Omit all images, then return the remaining material exactly as it stands.

%%

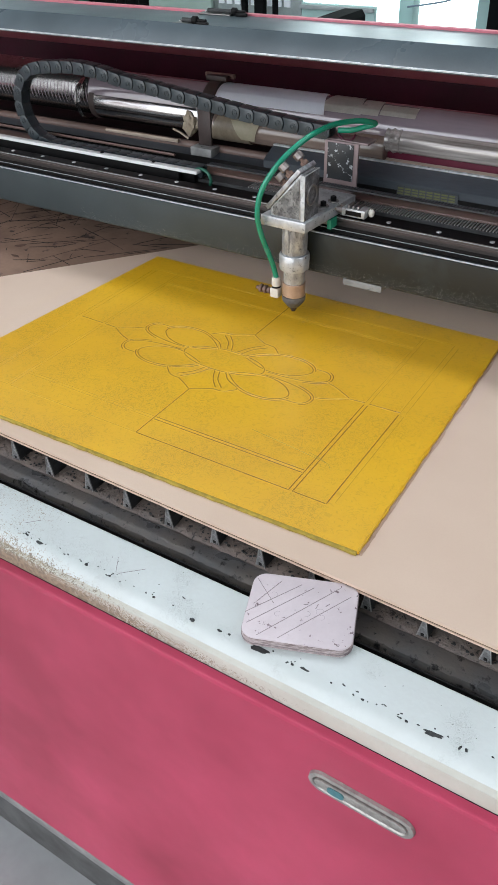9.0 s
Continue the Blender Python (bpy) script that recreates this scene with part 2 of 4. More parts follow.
    beamdark=mat("sooty_iron", (0.115, 0.098, 0.089), 0.55, second=(0.21, 0.162, 0.135), scale=42, amount=1.0, fine=350, bump=0.9, dist=0.0013, specks=(0.010, 0.009, 0.008), speck_scale=190, speck_at=0.56, speck_soft=0.10, speck_amount=0.9, speck_warp=1.2),
    slat=mat("dirty_blade", (0.50, 0.50, 0.49), 0.45, metal=0.3, second=(0.22, 0.20, 0.185), scale=160, amount=0.8, bump=0.3, random_tint=0.25),
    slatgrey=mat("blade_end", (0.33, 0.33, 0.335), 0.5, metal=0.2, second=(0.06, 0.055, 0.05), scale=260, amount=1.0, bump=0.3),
    # near black for recesses, their shade put into the colour
    void=mat("gap_shade_black", (0.008, 0.007, 0.007), 0.9, bump=0.0),
    basegrey=mat("scuffed_base_paint", (0.30, 0.30, 0.29), 0.6, second=(0.16, 0.16, 0.155), scale=40, amount=1.0, bump=0.2, specks=(0.05, 0.05, 0.05), speck_scale=150, speck_at=0.62),
    baserail=mat("base_gap_shade", (0.10, 0.10, 0.098), 0.7, second=(0.055, 0.054, 0.052), scale=30, amount=1.0, bump=0.3),
    handle=mat("satin_nickel", (0.44, 0.42, 0.39), 0.48, metal=0.5, second=(0.26, 0.245, 0.225), scale=150, amount=0.9, bump=0.15),
    teal=mat("teal_paint", (0.07, 0.20, 0.22), 0.5, second=(0.05, 0.13, 0.15), scale=200, bump=0.1),
    floor=mat("grey_floor", (0.36, 0.37, 0.37), 0.6, second=(0.26, 0.265, 0.265), scale=7, amount=1.0, fine=120, bump=0.15),
    wall=mat("grey_wall", (0.42, 0.44, 0.43), 0.8, second=(0.35, 0.37, 0.36), scale=3, bump=0.1),
    darkwall=mat("dark_cloth", (0.0022, 0.0028, 0.003), 0.9, second=(0.006, 0.007, 0.0075), scale=5, stretch=(3, 3, 0.4), bump=0.2, spec=0.12),
    blueboard=mat("blue_grey_board", (0.16, 0.21, 0.28), 0.5, second=(0.11, 0.15, 0.20), scale=5, bump=0.05),
    greenpost=mat("green_post", (0.015, 0.11, 0.07), 0.5, second=(0.01, 0.06, 0.04), scale=20, bump=0.05),
    palegreen=mat("pale_green_panel", (0.33, 0.42, 0.38), 0.5, second=(0.22, 0.31, 0.27), scale=6, amount=0.9, bump=0.05),
    paleteal=mat("pale_teal_panel", (0.42, 0.60, 0.58), 0.5, second=(0.32, 0.5, 0.48), scale=4, bump=0.05),
    bed=mat("dusty_bed", (0.40, 0.39, 0.36), 0.8, second=(0.26, 0.245, 0.215), scale=14, amount=1.0, fine=200, bump=0.4),
    mesh=mat("perforated_rail", (0.34, 0.38, 0.38), 0.6, second=(0.2, 0.23, 0.23), scale=30, bump=0.1),
    gritgrain=mat("pale_grit", (0.36, 0.36, 0.34), 0.8, second=(0.10, 0.10, 0.095), scale=900, amount=1.0, bump=0.0),
    knob=mat("grimy_knob", (0.30, 0.26, 0.25), 0.5, metal=0.6, second=(0.07, 0.06, 0.055), scale=220, bump=0.3),
    redlip=mat("wine_red_paint", (0.105, 0.005, 0.026), 0.35, second=(0.05, 0.003, 0.010), scale=20, stretch=(0.1, 1, 1), bump=0.05),
    dullchrome=mat("dull_ribbed_metal", (0.40, 0.385, 0.38), 0.24, metal=1.0, second=(0.12, 0.105, 0.10), scale=60, bump=0.05),
    lipdark=mat("oily_dark_iron", (0.095, 0.096, 0.100), 0.30, second=(0.155, 0.132, 0.115), scale=24, amount=1.0, fine=220, bump=0.7, dist=0.001, specks=(0.008, 0.007, 0.007), speck_scale=130, speck_at=0.57, speck_soft=0.10),
    # darker copy of the blade metal for its shaded flanks
    slatdark=mat("blade_flank_shaded", (0.075, 0.078, 0.082), 0.42, metal=0.3, second=(0.03, 0.03, 0.03), scale=140, amount=0.9, bump=0.3),
    slatelip=mat("slate_lip_paint", (0.075, 0.098, 0.112), 0.30, second=(0.042, 0.057, 0.066), scale=14, amount=0.8, fine=700, bump=0.1, rough_var=0.12, spec=0.5),
    cleartape=mat("clear_old_tape", (0.52, 0.50, 0.45), 0.3, second=(0.36, 0.335, 0.29), scale=50, bump=0.2),
    sky=glow_mat("bright_daylight", (0.80, 0.95, 0.97), 2.4),
    # light and dark streaks painting the glints of clear glass
    jacket=mat("glint_streaked_glass", (0.46, 0.43, 0.41), 0.12, metal=0.2, second=(0.13, 0.11, 0.10), scale=160, amount=1.0, fine=500, stretch=(0.05, 1, 1), bump=0.15),
    label_y=mat("yellow_label", (0.13, 0.14, 0.05), 0.6, second=(0.05, 0.055, 0.03), scale=300, bump=0.0),
    label_g=mat("grey_label", (0.045, 0.052, 0.060), 0.5, bump=0.0),
)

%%

▶ EXPECTED ANSWER:
9.0 s
Continue the Blender Python (bpy) script that recreates this scene with part 2 of 4. More parts follow.
    beamdark=mat("sooty_iron", (0.115, 0.098, 0.089), 0.55, second=(0.21, 0.162, 0.135), scale=42, amount=1.0, fine=350, bump=0.9, dist=0.0013, specks=(0.010, 0.009, 0.008), speck_scale=190, speck_at=0.56, speck_soft=0.10, speck_amount=0.9, speck_warp=1.2),
    slat=mat("dirty_blade", (0.50, 0.50, 0.49), 0.45, metal=0.3, second=(0.22, 0.20, 0.185), scale=160, amount=0.8, bump=0.3, random_tint=0.25),
    slatgrey=mat("blade_end", (0.33, 0.33, 0.335), 0.5, metal=0.2, second=(0.06, 0.055, 0.05), scale=260, amount=1.0, bump=0.3),
    # near black for recesses, their shade put into the colour
    void=mat("gap_shade_black", (0.008, 0.007, 0.007), 0.9, bump=0.0),
    basegrey=mat("scuffed_base_paint", (0.30, 0.30, 0.29), 0.6, second=(0.16, 0.16, 0.155), scale=40, amount=1.0, bump=0.2, specks=(0.05, 0.05, 0.05), speck_scale=150, speck_at=0.62),
    baserail=mat("base_gap_shade", (0.10, 0.10, 0.098), 0.7, second=(0.055, 0.054, 0.052), scale=30, amount=1.0, bump=0.3),
    handle=mat("satin_nickel", (0.44, 0.42, 0.39), 0.48, metal=0.5, second=(0.26, 0.245, 0.225), scale=150, amount=0.9, bump=0.15),
    teal=mat("teal_paint", (0.07, 0.20, 0.22), 0.5, second=(0.05, 0.13, 0.15), scale=200, bump=0.1),
    floor=mat("grey_floor", (0.36, 0.37, 0.37), 0.6, second=(0.26, 0.265, 0.265), scale=7, amount=1.0, fine=120, bump=0.15),
    wall=mat("grey_wall", (0.42, 0.44, 0.43), 0.8, second=(0.35, 0.37, 0.36), scale=3, bump=0.1),
    darkwall=mat("dark_cloth", (0.0022, 0.0028, 0.003), 0.9, second=(0.006, 0.007, 0.0075), scale=5, stretch=(3, 3, 0.4), bump=0.2, spec=0.12),
    blueboard=mat("blue_grey_board", (0.16, 0.21, 0.28), 0.5, second=(0.11, 0.15, 0.20), scale=5, bump=0.05),
    greenpost=mat("green_post", (0.015, 0.11, 0.07), 0.5, second=(0.01, 0.06, 0.04), scale=20, bump=0.05),
    palegreen=mat("pale_green_panel", (0.33, 0.42, 0.38), 0.5, second=(0.22, 0.31, 0.27), scale=6, amount=0.9, bump=0.05),
    paleteal=mat("pale_teal_panel", (0.42, 0.60, 0.58), 0.5, second=(0.32, 0.5, 0.48), scale=4, bump=0.05),
    bed=mat("dusty_bed", (0.40, 0.39, 0.36), 0.8, second=(0.26, 0.245, 0.215), scale=14, amount=1.0, fine=200, bump=0.4),
    mesh=mat("perforated_rail", (0.34, 0.38, 0.38), 0.6, second=(0.2, 0.23, 0.23), scale=30, bump=0.1),
    gritgrain=mat("pale_grit", (0.36, 0.36, 0.34), 0.8, second=(0.10, 0.10, 0.095), scale=900, amount=1.0, bump=0.0),
    knob=mat("grimy_knob", (0.30, 0.26, 0.25), 0.5, metal=0.6, second=(0.07, 0.06, 0.055), scale=220, bump=0.3),
    redlip=mat("wine_red_paint", (0.105, 0.005, 0.026), 0.35, second=(0.05, 0.003, 0.010), scale=20, stretch=(0.1, 1, 1), bump=0.05),
    dullchrome=mat("dull_ribbed_metal", (0.40, 0.385, 0.38), 0.24, metal=1.0, second=(0.12, 0.105, 0.10), scale=60, bump=0.05),
    lipdark=mat("oily_dark_iron", (0.095, 0.096, 0.100), 0.30, second=(0.155, 0.132, 0.115), scale=24, amount=1.0, fine=220, bump=0.7, dist=0.001, specks=(0.008, 0.007, 0.007), speck_scale=130, speck_at=0.57, speck_soft=0.10),
    # darker copy of the blade metal for its shaded flanks
    slatdark=mat("blade_flank_shaded", (0.075, 0.078, 0.082), 0.42, metal=0.3, second=(0.03, 0.03, 0.03), scale=140, amount=0.9, bump=0.3),
    slatelip=mat("slate_lip_paint", (0.075, 0.098, 0.112), 0.30, second=(0.042, 0.057, 0.066), scale=14, amount=0.8, fine=700, bump=0.1, rough_var=0.12, spec=0.5),
    cleartape=mat("clear_old_tape", (0.52, 0.50, 0.45), 0.3, second=(0.36, 0.335, 0.29), scale=50, bump=0.2),
    sky=glow_mat("bright_daylight", (0.80, 0.95, 0.97), 2.4),
    # light and dark streaks painting the glints of clear glass
    jacket=mat("glint_streaked_glass", (0.46, 0.43, 0.41), 0.12, metal=0.2, second=(0.13, 0.11, 0.10), scale=160, amount=1.0, fine=500, stretch=(0.05, 1, 1), bump=0.15),
    label_y=mat("yellow_label", (0.13, 0.14, 0.05), 0.6, second=(0.05, 0.055, 0.03), scale=300, bump=0.0),
    label_g=mat("grey_label", (0.045, 0.052, 0.060), 0.5, bump=0.0),
)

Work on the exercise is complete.